--- Items ---
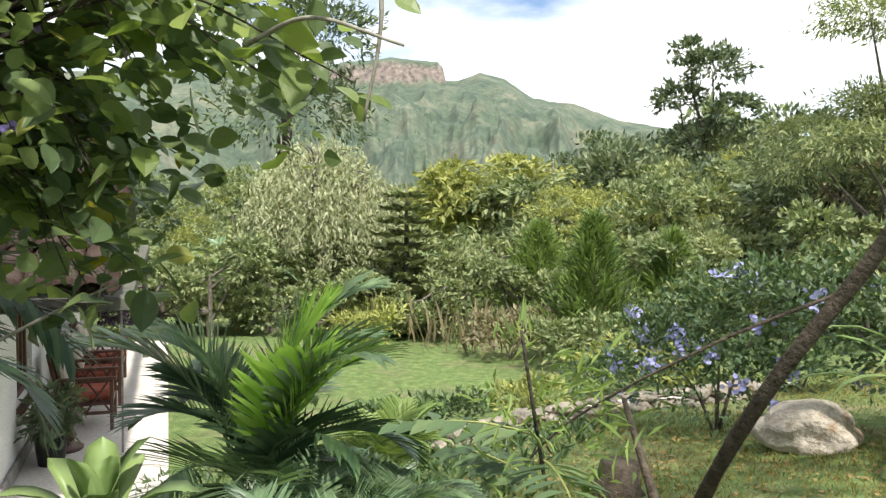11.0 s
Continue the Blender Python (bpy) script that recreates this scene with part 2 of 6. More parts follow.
M_TERRACE = rough_mat("pale_terrace_floor", (0.5, 0.455, 0.4), (0.61, 0.565, 0.51), 1.5, 0.7, 0.15, 0.003, (0.54, 0.495, 0.45), 30)
M_EARTH = rough_mat("tan_earth", (0.17, 0.125, 0.08), (0.33, 0.255, 0.17), 3, 0.95, 0.7, 0.02, (0.24, 0.2, 0.13), 40)
# old dark clay, darkened again for tree shade over the roof corner
M_ROOF_SHADED = rough_mat("weathered_shaded_tile", (0.018, 0.012, 0.01), (0.038, 0.024, 0.019), 5, 0.9, 0.6, 0.008, (0.055, 0.042, 0.036), 45, vary=0.35)
M_ROOF_RED = rough_mat("red_clay_tile", (0.07, 0.03, 0.023), (0.135, 0.06, 0.046), 4, 0.9, 0.6, 0.008, (0.19, 0.115, 0.09), 45, vary=0.3)
M_WOOD_DARK = rough_mat("dark_stained_wood", (0.05, 0.022, 0.014), (0.11, 0.045, 0.028), 18, 0.45, 0.3, 0.003)
M_WOOD_RED = rough_mat("varnished_red_wood", (0.26, 0.09, 0.04), (0.42, 0.16, 0.07), 16, 0.45, 0.3, 0.003)
M_BEAM = rough_mat("weathered_beam", (0.07, 0.075, 0.055), (0.13, 0.13, 0.1), 10, 0.8, 0.5, 0.006)
M_CUSHION = rough_mat("cream_cushion", (0.5, 0.43, 0.35), (0.62, 0.55, 0.46), 5, 0.95, 0.3, 0.004)
M_CUSHION_RED = rough_mat("rust_cushion", (0.28, 0.07, 0.05), (0.36, 0.11, 0.07), 6, 0.95, 0.3, 0.004)
M_IRON = rough_mat("black_iron", (0.02, 0.02, 0.02), (0.05, 0.045, 0.04), 20, 0.5, 0.3, 0.002, metal=0.7)
M_CLAY = rough_mat("clay_pot", (0.3, 0.19, 0.12), (0.46, 0.32, 0.22), 6, 0.85, 0.4, 0.005)
M_PLASTIC = rough_mat("black_plastic_pot", (0.015, 0.016, 0.017), (0.03, 0.03, 0.032), 8, 0.5, 0.1, 0.002)
M_BRASS = rough_mat("worn_brass", (0.16, 0.11, 0.07), (0.32, 0.23, 0.15), 60, 0.4, 0.5, 0.002, (0.46, 0.38, 0.3), 160, metal=0.6)
M_BRONZE = rough_mat("dark_bronze", (0.05, 0.03, 0.022), (0.12, 0.075, 0.05), 50, 0.4, 0.4, 0.002, (0.2, 0.14, 0.1), 160, metal=0.5)
M_PIPE_BLACK = rough_mat("black_pipe", (0.012, 0.011, 0.012), (0.035, 0.03, 0.03), 30, 0.45, 0.3, 0.002)
M_PIPE_BROWN = rough_mat("rusty_post", (0.035, 0.02, 0.016), (0.08, 0.045, 0.03), 30, 0.8, 0.6, 0.003)
M_PIPE_TEAL = rough_mat("teal_pipe", (0.01, 0.09, 0.075), (0.02, 0.15, 0.12), 20, 0.4, 0.2, 0.002)
M_STEEL = rough_mat("zinc_wire", (0.3, 0.29, 0.29), (0.5, 0.48, 0.47), 40, 0.45, 0.2, 0.002, metal=0.9)

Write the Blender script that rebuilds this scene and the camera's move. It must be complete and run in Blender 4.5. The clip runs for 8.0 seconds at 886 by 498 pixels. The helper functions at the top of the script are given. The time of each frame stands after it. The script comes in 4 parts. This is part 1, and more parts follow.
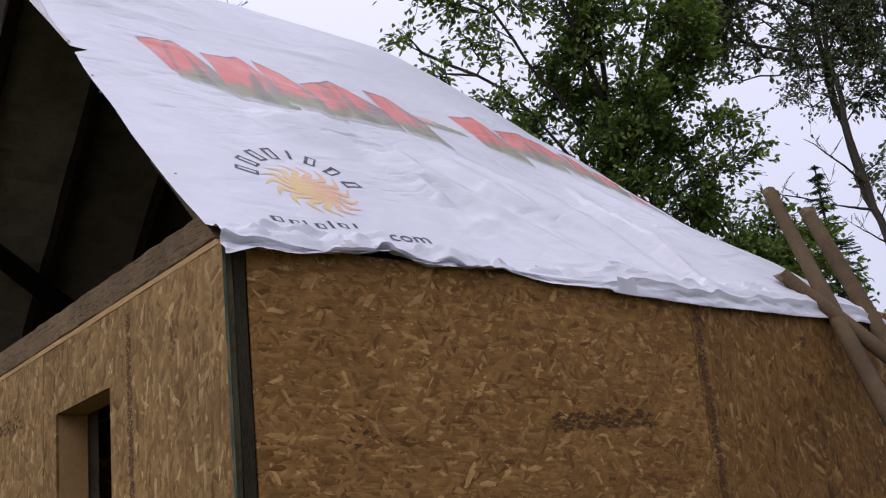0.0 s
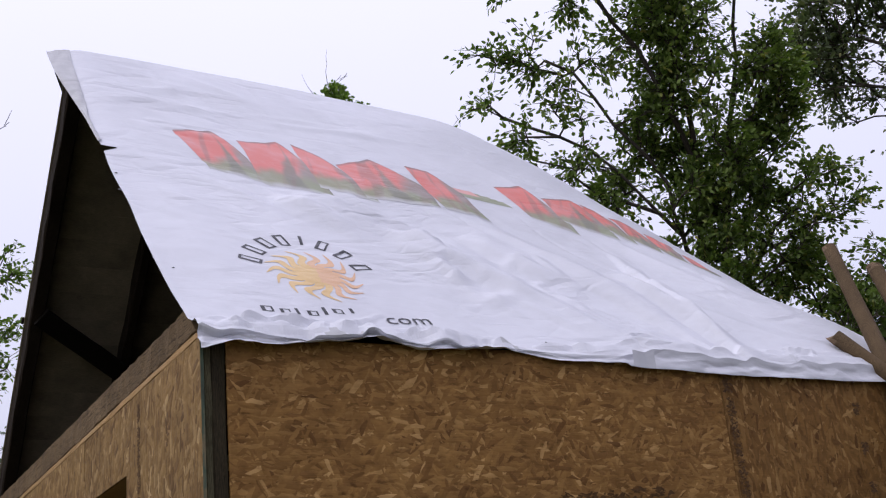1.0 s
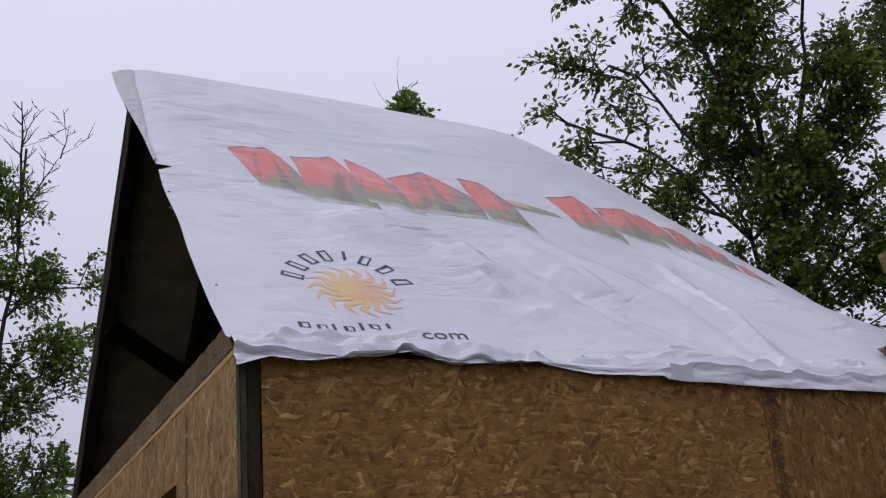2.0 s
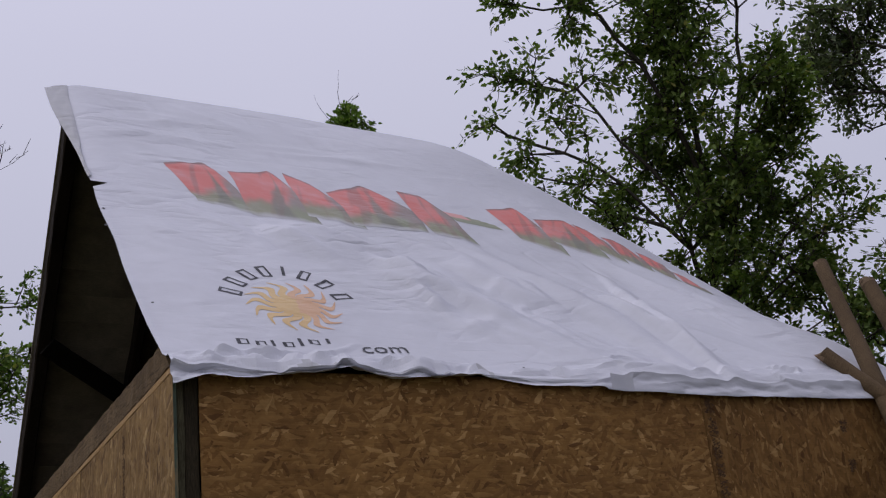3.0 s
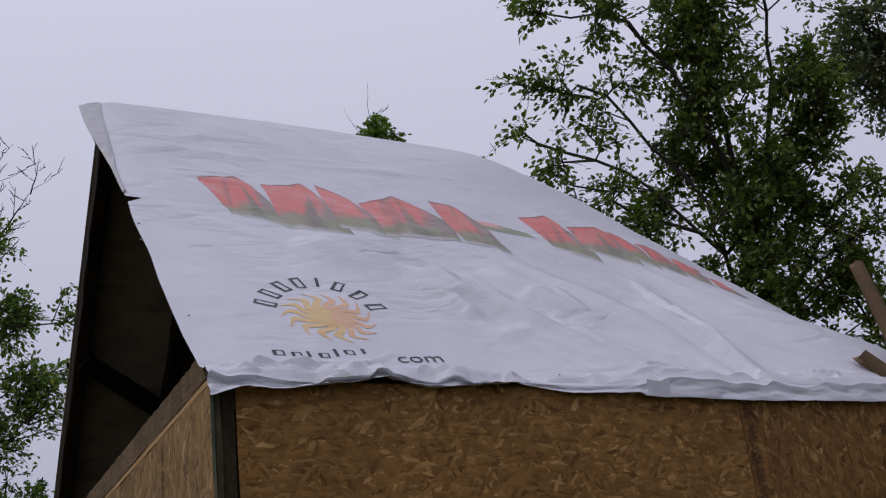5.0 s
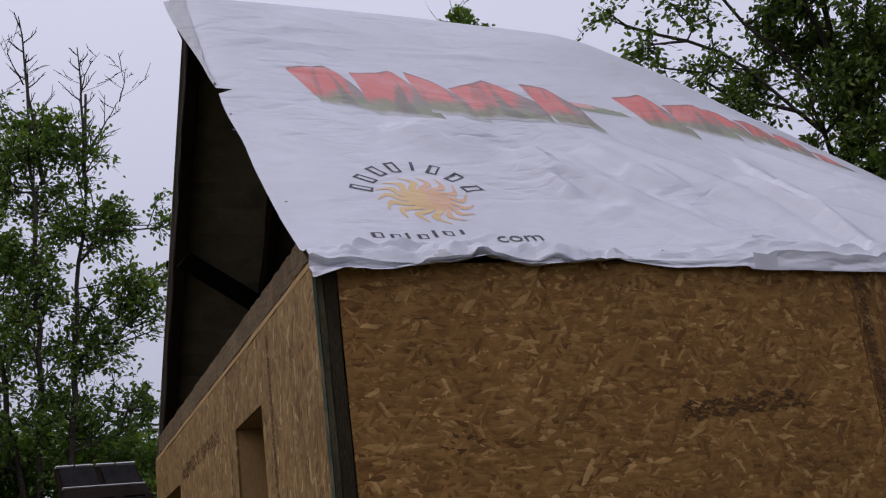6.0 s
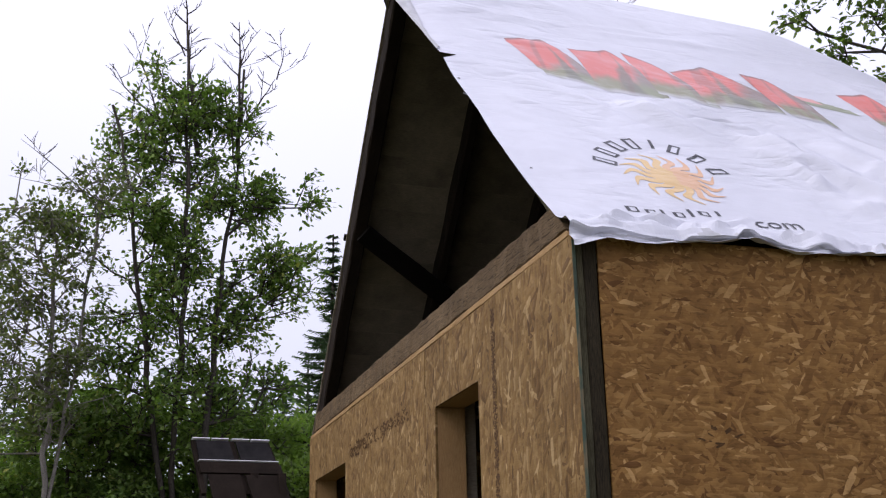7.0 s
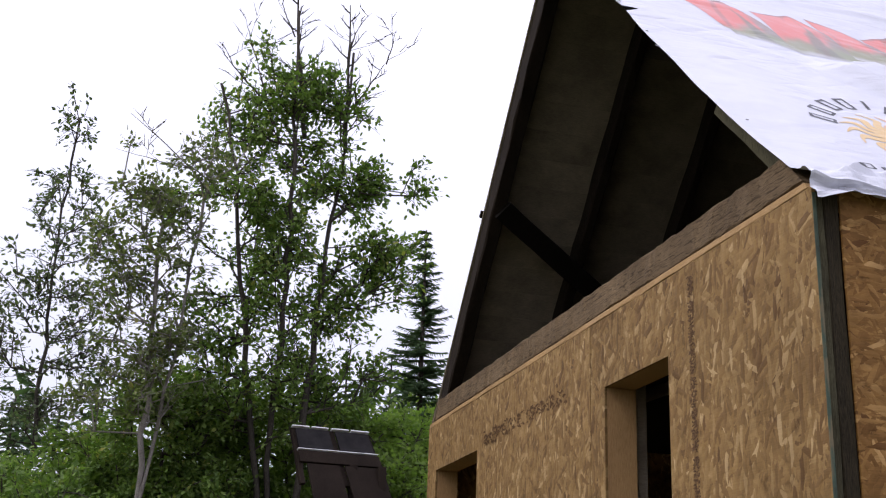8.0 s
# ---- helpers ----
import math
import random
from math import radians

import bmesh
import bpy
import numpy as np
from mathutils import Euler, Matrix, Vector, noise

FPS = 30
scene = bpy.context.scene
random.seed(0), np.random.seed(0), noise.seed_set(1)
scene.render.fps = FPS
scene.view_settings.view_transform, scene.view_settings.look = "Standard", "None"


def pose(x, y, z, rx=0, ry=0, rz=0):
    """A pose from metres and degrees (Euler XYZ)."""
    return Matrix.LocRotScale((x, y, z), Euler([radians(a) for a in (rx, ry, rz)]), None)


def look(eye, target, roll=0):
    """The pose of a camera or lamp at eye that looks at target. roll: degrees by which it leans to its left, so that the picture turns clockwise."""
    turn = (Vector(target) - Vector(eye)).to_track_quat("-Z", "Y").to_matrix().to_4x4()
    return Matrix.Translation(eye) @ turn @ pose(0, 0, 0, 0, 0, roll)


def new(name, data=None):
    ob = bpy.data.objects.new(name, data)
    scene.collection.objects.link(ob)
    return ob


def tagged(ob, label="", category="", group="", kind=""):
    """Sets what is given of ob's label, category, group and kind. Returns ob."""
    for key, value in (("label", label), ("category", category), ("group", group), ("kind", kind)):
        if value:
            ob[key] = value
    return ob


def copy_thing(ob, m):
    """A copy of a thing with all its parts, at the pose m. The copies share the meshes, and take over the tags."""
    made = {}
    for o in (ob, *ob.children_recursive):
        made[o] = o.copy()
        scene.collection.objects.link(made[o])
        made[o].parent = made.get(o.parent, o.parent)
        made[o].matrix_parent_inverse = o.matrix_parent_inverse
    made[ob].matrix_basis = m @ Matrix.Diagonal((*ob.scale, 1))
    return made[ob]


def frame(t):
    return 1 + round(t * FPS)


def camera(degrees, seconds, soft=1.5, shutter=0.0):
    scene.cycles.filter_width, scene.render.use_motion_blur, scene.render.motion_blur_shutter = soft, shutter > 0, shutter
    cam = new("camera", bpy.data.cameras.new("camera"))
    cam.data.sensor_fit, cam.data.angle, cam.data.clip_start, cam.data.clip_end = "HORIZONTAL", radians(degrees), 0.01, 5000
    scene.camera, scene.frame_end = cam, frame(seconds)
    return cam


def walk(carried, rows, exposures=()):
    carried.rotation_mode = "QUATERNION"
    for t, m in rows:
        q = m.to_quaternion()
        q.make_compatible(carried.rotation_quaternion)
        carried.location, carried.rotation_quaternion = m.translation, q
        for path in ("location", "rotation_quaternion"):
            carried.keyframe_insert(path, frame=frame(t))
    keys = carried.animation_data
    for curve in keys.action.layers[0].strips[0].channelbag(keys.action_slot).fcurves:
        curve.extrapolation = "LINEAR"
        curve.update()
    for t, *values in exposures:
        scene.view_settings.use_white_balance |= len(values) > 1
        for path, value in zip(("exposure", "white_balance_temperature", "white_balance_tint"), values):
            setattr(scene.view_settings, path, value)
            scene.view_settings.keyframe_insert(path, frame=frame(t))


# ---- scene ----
cam = camera(41.5, 8.0, 1.2)
PATH = [
    (0, (-1.914, -3.677, 1.538), (-0.715, -2.179, 2.104), -6.0),
    (0.3, (-1.742, -3.855, 1.55), (-0.644, -2.285, 2.124), -6.2),
    (0.5, (-1.606, -3.932, 1.564), (-0.536, -2.345, 2.143), -6.1),
    (0.7, (-1.476, -3.999, 1.594), (-0.409, -2.415, 2.186), -5.5),
    (1, (-1.318, -4.097, 1.589), (-0.364, -2.475, 2.266), -5.8),
    (1.2, (-1.226, -4.151, 1.581), (-0.36, -2.455, 2.193), -5.2),
    (1.5, (-1.156, -4.243, 1.611), (-0.34, -2.524, 2.229), -4.9),
    (1.8, (-1.134, -4.281, 1.605), (-0.297, -2.588, 2.263), -5.9),
    (2, (-1.14, -4.313, 1.61), (-0.328, -2.619, 2.297), -4.6),
    (2.2, (-1.134, -4.314, 1.623), (-0.311, -2.637, 2.338), -5.0),
    (3.3, (-1.109, -4.313, 1.607), (-0.203, -2.673, 2.306), -6.6),
    (3.5, (-1.133, -4.315, 1.602), (-0.233, -2.676, 2.314), -6.7),
    (4, (-1.128, -4.315, 1.614), (-0.253, -2.679, 2.36), -7.5),
    (5.5, (-1.105, -4.289, 1.589), (-0.274, -2.599, 2.262), -6.6),
    (5.8, (-1.095, -4.244, 1.556), (-0.297, -2.516, 2.171), -8.1),
    (6, (-1.138, -4.177, 1.545), (-0.42, -2.403, 2.128), -7.2),
    (6.2, (-1.22, -4.102, 1.566), (-0.578, -2.296, 2.138), -5.1),
    (6.3, (-1.253, -4.068, 1.556), (-0.651, -2.257, 2.158), -4.7),
    (6.5, (-1.385, -3.912, 1.559), (-0.841, -2.09, 2.181), -3.3),
    (6.8, (-1.558, -3.783, 1.514), (-1.007, -1.976, 2.17), -2.2),
    (7, (-1.641, -3.679, 1.517), (-1.07, -1.863, 2.13), -1.3),
    (7.3, (-1.758, -3.537, 1.474), (-1.232, -1.715, 2.11), 1.0),
    (7.5, (-1.806, -3.398, 1.429), (-1.271, -1.585, 2.082), -0.3),
    (7.7, (-1.909, -3.255, 1.463), (-1.353, -1.442, 2.1), -1.3),
    (8, (-2.002, -3.086, 1.427), (-1.532, -1.249, 2.062), 2.0),
]
EXPOSURES = [(0.0, -0.05), (0.3, 0.13), (0.7, 0.11), (1.0, -0.02), (1.2, -0.12), (1.5, -0.18), (2.2, -0.51), (3.5, -0.7), (5.5, -0.68), (5.8, -0.68), (6.0, -0.53), (6.5, 0.01), (7.2, 0.22), (8.0, 0.37)]
walk(cam, [(t, look(eye, target, roll)) for t, eye, target, roll in PATH], EXPOSURES)

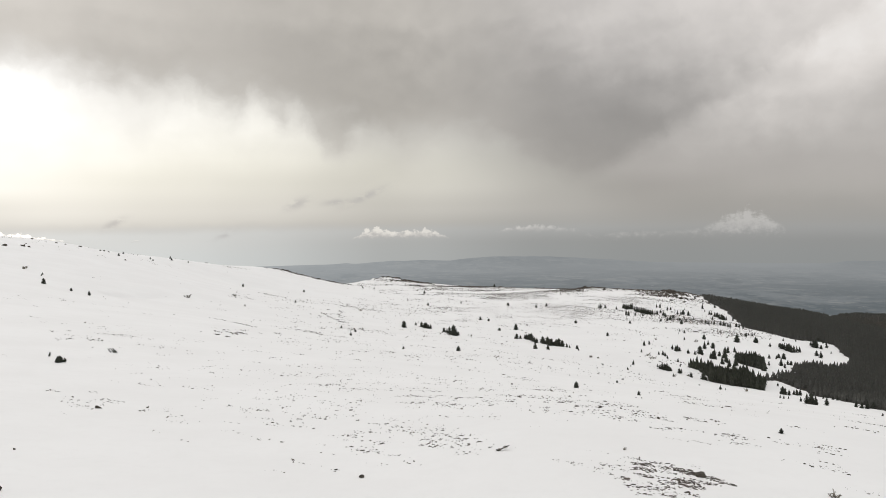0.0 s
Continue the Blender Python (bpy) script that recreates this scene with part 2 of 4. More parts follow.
    heavy = n.m("MULTIPLY", n.m("MULTIPLY", n.smooth(below, 0.9, -0.9), n.smooth(el, 9.0, 6.0)), n.smooth(az, 3.0, 8.0))
    gloom = n.m("MULTIPLY", gloom, n.m("ADD", 1.0, n.m("SUBTRACT", n.m("MULTIPLY", shed, 0.2), n.m("MULTIPLY", heavy, 0.08))))
    dusk = n.mix(n.smooth(gloom, 0.75, 1.1), n.ramp(az, [(-30, (1.02, 0.965, 0.88)), (-5, (1.025, 0.965, 0.87)), (12, (1.018, 0.967, 0.912))]), (1.0, 0.99, 0.96))
    dark = n.mix(1.0, dusk, gloom, "MULTIPLY")
    rim = n.m("MULTIPLY", n.m("MULTIPLY", deck, n.m("SUBTRACT", 1.0, deck)), n.ramp(az, [(-64, 0.2), (-35, 0.5), (-20, 0.9), (-6, 0.7), (4, 0.1), (30, 0.0)]))
    low = n.mix(n.m("MULTIPLY", rim, 0.6), n.mix(deck, thin, dark), (1.05, 1.03, 0.99))
    # thin grey band and drifting scraps over the horizon
    band = n.m("MULTIPLY", n.smooth(n.m("ABSOLUTE", n.m("ADD", n.m("ADD", el, 0.72), n.m("MULTIPLY", fine, 0.5))), 0.0, 0.5, 1.0, 0.0), n.ramp(az, [(-70, 0.0), (-32, 0.3), (-20, 0.6), (-8, 0.5), (0, 0.2), (10, 0.05), (40, 0.0)]))
    low = n.mix(n.m("MULTIPLY", band, 0.3), low, (0.46, 0.46, 0.47))
    torn = n.smooth(n.noise(smoke, 1.1, 5, 0.6, (0.8, 1.5, 1)), 0.36, 0.56)
    for a0, e0, wide, high, slope in ((-9.7, 0.8, 0.75, 0.32, 0.35), (-7.2, 0.9, 0.8, 0.2, 0.1), (-5.2, 1.25, 1.3, 0.26, 0.45), (-21.2, -0.35, 0.65, 0.24, 0.4), (-14.3, -1.1, 0.6, 0.22, 0.4)):
        u = n.m("DIVIDE", n.m("SUBTRACT", az, a0), wide)
        v = n.m("DIVIDE", n.m("SUBTRACT", n.m("SUBTRACT", el, e0), n.m("MULTIPLY", n.m("SUBTRACT", az, a0), slope)), high)
        bell = n.m("EXPONENT", n.m("MULTIPLY", n.m("ADD", n.m("MULTIPLY", u, u), n.m("MULTIPLY", v, v)), -1.0))
        low = n.mix(n.m("MULTIPLY", n.m("MULTIPLY", bell, torn), 0.52), low, (0.45, 0.44, 0.44))
    # distant cumulus just above the haze: flat feet, heaped tops
    heap = n.noise(n.xyz(az, 3.0), 1.3, 4, 0.6)
    knobs = n.noise(flat, 2.2, 5, 0.62, (1, 1.3, 1))
    tall = n.m("MULTIPLY", n.mix(n.smooth(az, -16.5, -16.0), n.ramp(az, [(a, v / 2) for a, v in HEAPS_WEST], "LINEAR"), n.ramp(az, [(a, v / 2) for a, v in HEAPS_EAST], "LINEAR")), 2.0)
    foot = n.m("SUBTRACT", n.m("MULTIPLY", n.ramp(az, [(a, (v + 2) / 2) for a, v in FEET], "LINEAR"), 2.0), 2.0)
    rise = n.m("SUBTRACT", el, foot)
    crown_line = n.m("MULTIPLY", tall, n.m("ADD", n.m("ADD", n.m("MULTIPLY", heap, 0.9), 0.75), n.m("MULTIPLY", n.m("SUBTRACT", knobs, 0.5), n.smooth(az, 8.0, 18.0, 1.8, 1.5))))
    blur = n.ramp(az, [(-64, 0.09), (-24, 0.1), (-6, 0.13), (0, 0.13), (8, 0.16), (14, 0.3), (17, 0.4), (20, 0.55), (22, 0.4), (40, 0.3)], "LINEAR")
    puff = n.m("MULTIPLY", n.smooth(n.m("DIVIDE", n.m("SUBTRACT", crown_line, rise), blur), 0.0, 1.3), n.smooth(n.m("ADD", rise, n.m("MULTIPLY", n.m("SUBTRACT", knobs, 0.5), n.smooth(az, 4.0, 14.0, 0.4, 1.6))), -0.08, n.smooth(az, 4.0, 14.0, 0.3, 0.6)))
    puff = n.m("MULTIPLY", puff, n.ramp(az, [(-64, 0.5), (-40, 0.95), (-20, 0.95), (-6, 0.85), (0, 0.85), (4, 0.8), (10, 0.55), (13, 0.3), (17, 0.3), (19, 0.62), (21, 0.6), (22, 0.35), (40, 0.3)], "LINEAR"))
    lit = n.smooth(n.m("ADD", n.m("DIVIDE", rise, n.m("ADD", tall, 0.1)), n.m("MULTIPLY", n.m("SUBTRACT", knobs, 0.5), 1.8)), 0.0, 0.9)
    low = n.mix(puff, low, n.mix(lit, (0.50, 0.49, 0.475), n.mix(n.smooth(az, -5.0, 8.0), n.mix(n.smooth(az, -24.0, -7.0), (1.45, 1.40, 1.30), (0.90, 0.87, 0.80)), (0.64, 0.63, 0.605))))
    # the rest of the overcast, overhead and behind
    upper = n.mix(n.smooth(el, 15.5, 26.0), low, n.mix(n.noise(way, 2.5, 4), (0.88, 0.87, 0.85), (1.34, 1.31, 1.26)))
    around = n.mix(n.m("MULTIPLY", n.smooth(n.m("ABSOLUTE", n.m("ADD", az, 17.0)), 48.0, 66.0), n.smooth(el, -2.0, 3.0)), upper, n.mix(n.noise(way, 3.0, 4), (0.7, 0.7, 0.69), (1.1, 1.09, 1.06)))
    clear = n.tree.nodes.new("ShaderNodeTexSky")
    clear.sky_type, clear.sun_disc, clear.sun_elevation, clear.sun_rotation = "NISHITA", False, radians(SUN_EL), radians(SUN_AZ)
    blue = n.mix(1.0, clear.outputs[0], (0.1, 0.1, 0.1), "MULTIPLY")
    total = n.mix(0.97, blue, around)
    back = n.add("ShaderNodeBackground", Color=total, Strength=1.0)
    n.tree.links.new(back.outputs[0], n.tree.nodes.new("ShaderNodeOutputWorld").inputs[0])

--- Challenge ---
Show every line in the entries where the string "parts" occurs.

--- Task response ---
Continue the Blender Python (bpy) script that recreates this scene with part 2 of 6. More parts follow.
Write the Blender script that rebuilds this scene and the camera's move. It must be complete and run in Blender 4.5. The clip runs for 8.0 seconds at 886 by 498 pixels. The helper functions at the top of the script are given. The time of each frame stands after it. The script comes in 4 parts. This is part 1, and more parts follow.
    """A copy of a thing with all its parts, at the pose m. The copies share the meshes, and take over the tags."""
Continue the Blender Python (bpy) script that recreates this scene with part 2 of 4. More parts follow.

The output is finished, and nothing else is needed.